Made according to the strict specifications laid down by the cured pork salami's own Consorzio di Tutela consortium - which only allows pork from pigs farmed in the Piedmont, Lombardy, Emilia-Romagna and Veneto regions - PGI Salame Cremona derives from fresh, selected cuts of meat that are seasoned with salt and crushed garlic, and stuffed inside a pig, cow, sheep or horse intestine casing.
Although there is no exact date it can be traced back to, one thing’s for sure: salami making in this area has long been tied to the presence of pig farms, so much so that many documents from the 13th century underline the key role that this animal played in the rural economy of that period.

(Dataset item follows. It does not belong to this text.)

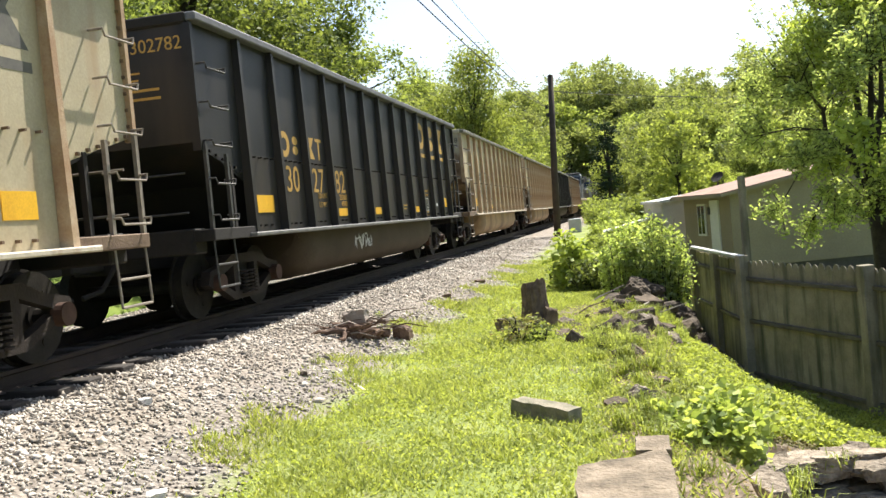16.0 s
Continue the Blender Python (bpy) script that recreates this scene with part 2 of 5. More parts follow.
def disc(bm, centre, axis, r, depth, n=20):
    m = Vector((1, 0, 0)).rotation_difference(Vector(axis)).to_matrix().to_4x4()
    c = Vector(centre)
    rr = [[bm.verts.new(c + m @ Vector((h, r * math.cos(2 * math.pi * k / n), r * math.sin(2 * math.pi * k / n)))) for k in range(n)] for h in (-depth / 2, depth / 2)]
    for k in range(n):
        bm.faces.new((rr[0][k], rr[0][(k + 1) % n], rr[1][(k + 1) % n], rr[1][k]))
    bm.faces.new(list(reversed(rr[0]))), bm.faces.new(rr[1])
    return bm


def soup(name, verts, faces, material, parent=None, label="", smooth=False):
    me = bpy.data.meshes.new(name)
    me.from_pydata(verts, [], faces)
    me.update()
    return link(name, me, material, parent, label, smooth)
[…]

Velvety soft to slice, even despite its long ageing process - which can last from as few as five weeks to over four months -, this cured pork salami boasts a deep-red hue, which gradually fades to white in the fatty parts.
It is the perfect assimilation of all the different agents, which are ground and mixed in together (such as salt, pepper, garlic and possibly still white or red wine, sugar or dextrose/fructose/lactose, ascorbic acid, and sodium or potassium nitrate), that grants Cremona Salame its aromatic, decisive flavour.
According to tradition, this pork salami should be sliced by hand and into fairly thick rounds, perhaps rubbing garlic skin onto the knife blade before slicing. The best way to eat this salami is with bread, but it can also be enjoyed with flavourful fruit such as kiwi, melon and figs.